= Peter Hixson =

American animator

Peter Hixson (born October 31, 1966) is an American animation artist living in Los Angeles. He has worked in television animation for the past 15 years and presently supervises animation for DreamWorks Television's All Hail King Julien.

==Early life and career==
Peter was born in Long Beach, California, as the second son of a US Navy officer. The family moved to Washington, D.C., soon after his birth and he grew up in Maryland and later the Hampton Roads area of southeast Virginia. Peter spent occasional bursts of energy drawing and sketching when not occupied with schoolwork and repairing old Saabs. He also was drawn into competitive swimming and sailing pursuits, qualifying for National Junior Olympics in distance freestyle events and competing for national junior sailor titles in both small dinghies and sailboards. Peter graduated from Tufts University in Medford, Massachusetts, with a BA in history in 1988. He later attended film school at American University in Washington, D.C. One of his animated student films, Five Female Persuasions, won a Student Academy Award in Animation in 1992. Another animated film, Tennis, won additional awards and screened in Spike and Mike's Sick and Twisted Animation festivals.

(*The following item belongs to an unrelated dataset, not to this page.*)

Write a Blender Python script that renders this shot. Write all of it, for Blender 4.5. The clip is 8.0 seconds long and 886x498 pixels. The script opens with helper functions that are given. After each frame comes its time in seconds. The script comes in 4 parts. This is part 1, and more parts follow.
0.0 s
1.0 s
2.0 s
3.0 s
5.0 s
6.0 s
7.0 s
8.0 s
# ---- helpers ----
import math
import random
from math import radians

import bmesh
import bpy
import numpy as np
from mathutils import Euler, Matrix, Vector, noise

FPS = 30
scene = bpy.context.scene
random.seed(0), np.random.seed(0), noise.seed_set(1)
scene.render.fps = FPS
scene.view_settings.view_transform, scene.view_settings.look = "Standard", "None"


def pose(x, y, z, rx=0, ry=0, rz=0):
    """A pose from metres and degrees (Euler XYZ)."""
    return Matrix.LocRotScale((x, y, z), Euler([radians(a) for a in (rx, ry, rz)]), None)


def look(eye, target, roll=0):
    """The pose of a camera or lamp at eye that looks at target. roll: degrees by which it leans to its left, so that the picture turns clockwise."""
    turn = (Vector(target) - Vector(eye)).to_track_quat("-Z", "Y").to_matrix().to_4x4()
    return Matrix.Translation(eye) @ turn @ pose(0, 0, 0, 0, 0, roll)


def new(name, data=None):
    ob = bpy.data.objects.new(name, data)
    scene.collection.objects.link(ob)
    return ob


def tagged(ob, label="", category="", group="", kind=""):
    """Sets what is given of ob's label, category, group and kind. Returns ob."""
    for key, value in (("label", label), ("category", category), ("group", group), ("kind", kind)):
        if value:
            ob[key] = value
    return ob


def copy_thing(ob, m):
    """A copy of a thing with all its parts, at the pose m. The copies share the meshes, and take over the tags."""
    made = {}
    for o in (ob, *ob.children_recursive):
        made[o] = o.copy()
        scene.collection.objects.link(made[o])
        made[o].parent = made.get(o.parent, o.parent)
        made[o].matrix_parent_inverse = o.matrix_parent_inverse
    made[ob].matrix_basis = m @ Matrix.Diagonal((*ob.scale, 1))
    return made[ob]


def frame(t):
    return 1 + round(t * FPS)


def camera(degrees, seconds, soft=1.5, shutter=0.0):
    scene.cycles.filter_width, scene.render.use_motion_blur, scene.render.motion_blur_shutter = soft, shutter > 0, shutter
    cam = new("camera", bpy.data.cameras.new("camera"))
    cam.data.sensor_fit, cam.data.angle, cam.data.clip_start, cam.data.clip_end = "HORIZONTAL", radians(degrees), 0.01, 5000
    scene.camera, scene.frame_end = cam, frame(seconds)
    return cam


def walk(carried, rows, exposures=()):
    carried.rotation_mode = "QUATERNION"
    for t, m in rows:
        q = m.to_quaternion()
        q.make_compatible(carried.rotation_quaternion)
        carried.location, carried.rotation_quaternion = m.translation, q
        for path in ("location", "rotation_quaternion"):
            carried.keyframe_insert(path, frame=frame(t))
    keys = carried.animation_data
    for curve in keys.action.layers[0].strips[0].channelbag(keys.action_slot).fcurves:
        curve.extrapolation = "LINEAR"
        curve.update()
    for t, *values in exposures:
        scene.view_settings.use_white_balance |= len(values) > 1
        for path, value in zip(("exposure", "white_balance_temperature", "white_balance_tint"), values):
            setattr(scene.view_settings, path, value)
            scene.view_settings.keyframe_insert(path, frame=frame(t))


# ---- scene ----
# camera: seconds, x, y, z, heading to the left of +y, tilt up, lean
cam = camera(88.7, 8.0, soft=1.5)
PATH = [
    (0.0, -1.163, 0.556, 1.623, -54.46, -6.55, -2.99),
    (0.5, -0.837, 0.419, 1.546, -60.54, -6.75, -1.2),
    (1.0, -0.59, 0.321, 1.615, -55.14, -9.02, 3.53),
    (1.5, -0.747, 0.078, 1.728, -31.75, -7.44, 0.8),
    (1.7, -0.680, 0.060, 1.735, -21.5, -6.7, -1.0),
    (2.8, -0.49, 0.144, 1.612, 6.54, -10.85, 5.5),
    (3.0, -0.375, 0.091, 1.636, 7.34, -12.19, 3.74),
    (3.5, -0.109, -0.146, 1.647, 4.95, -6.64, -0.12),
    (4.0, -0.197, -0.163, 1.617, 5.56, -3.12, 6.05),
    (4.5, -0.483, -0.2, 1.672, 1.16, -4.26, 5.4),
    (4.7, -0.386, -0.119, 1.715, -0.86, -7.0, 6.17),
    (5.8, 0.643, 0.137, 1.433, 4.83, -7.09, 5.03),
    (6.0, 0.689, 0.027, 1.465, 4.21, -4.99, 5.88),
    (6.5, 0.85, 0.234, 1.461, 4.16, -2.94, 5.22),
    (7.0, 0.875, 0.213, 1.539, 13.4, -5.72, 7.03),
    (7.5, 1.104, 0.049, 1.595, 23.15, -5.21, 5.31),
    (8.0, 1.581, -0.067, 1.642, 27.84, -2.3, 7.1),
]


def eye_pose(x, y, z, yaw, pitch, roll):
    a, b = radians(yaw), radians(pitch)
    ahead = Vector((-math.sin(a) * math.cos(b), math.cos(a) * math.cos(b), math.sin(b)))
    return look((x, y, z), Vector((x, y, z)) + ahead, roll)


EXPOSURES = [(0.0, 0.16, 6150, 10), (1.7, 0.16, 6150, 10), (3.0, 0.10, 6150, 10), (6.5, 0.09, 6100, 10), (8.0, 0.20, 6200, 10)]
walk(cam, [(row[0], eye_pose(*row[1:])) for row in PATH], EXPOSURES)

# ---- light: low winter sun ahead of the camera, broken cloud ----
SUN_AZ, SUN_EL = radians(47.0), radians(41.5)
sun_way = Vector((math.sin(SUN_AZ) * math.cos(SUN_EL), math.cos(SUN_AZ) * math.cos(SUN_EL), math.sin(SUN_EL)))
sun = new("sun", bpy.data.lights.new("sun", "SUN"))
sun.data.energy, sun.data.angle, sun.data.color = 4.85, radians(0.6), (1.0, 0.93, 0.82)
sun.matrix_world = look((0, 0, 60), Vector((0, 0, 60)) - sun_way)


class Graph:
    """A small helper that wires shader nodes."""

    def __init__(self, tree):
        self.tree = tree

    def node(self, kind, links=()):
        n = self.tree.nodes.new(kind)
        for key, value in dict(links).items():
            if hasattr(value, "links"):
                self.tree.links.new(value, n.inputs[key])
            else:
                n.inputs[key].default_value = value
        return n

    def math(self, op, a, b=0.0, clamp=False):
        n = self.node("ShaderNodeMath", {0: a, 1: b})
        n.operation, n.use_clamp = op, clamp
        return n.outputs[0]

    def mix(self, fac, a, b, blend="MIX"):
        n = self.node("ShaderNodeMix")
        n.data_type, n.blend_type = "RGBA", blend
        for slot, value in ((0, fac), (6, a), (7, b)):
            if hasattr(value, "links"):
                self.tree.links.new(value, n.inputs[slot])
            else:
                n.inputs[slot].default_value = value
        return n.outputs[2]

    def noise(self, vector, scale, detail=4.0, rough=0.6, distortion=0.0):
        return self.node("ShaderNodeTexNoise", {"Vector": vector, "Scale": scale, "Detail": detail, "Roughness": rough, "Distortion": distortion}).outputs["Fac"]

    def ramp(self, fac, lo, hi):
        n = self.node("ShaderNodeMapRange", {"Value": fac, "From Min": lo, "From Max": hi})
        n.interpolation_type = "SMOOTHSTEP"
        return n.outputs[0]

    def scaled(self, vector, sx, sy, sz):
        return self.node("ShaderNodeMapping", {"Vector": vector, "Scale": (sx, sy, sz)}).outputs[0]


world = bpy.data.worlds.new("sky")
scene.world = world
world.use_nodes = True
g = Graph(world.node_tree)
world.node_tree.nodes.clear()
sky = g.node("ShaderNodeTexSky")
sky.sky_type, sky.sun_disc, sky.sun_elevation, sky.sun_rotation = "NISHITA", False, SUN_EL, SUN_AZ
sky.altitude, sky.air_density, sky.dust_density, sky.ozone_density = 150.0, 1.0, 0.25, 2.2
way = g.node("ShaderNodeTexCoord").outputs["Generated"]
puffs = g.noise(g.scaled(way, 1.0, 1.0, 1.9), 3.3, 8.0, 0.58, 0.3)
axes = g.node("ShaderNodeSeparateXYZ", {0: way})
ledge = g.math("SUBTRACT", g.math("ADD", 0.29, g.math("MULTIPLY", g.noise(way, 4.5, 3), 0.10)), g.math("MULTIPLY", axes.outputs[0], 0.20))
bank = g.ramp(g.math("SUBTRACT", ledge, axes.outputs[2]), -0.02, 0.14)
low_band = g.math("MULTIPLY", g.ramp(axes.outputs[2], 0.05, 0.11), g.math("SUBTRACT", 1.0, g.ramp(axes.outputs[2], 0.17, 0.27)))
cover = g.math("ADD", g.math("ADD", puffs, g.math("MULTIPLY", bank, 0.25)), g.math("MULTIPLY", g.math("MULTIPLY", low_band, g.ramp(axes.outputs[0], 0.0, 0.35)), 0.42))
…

Peter moved to Los Angeles in 1993 and started at Klasky-Csupo Animation Studios, where he worked as an animation story editor and later as an animation timer. He has worked at a handful of Los Angeles animation studios on cable and broadcast animation series, including Real Monsters, Duckman, Wild Thornberries, Mission Hill, The Oblongs, The Simpsons, Futurama, Penguins of Madagascar, Monsters Vs. Aliens and All Hail King Julien.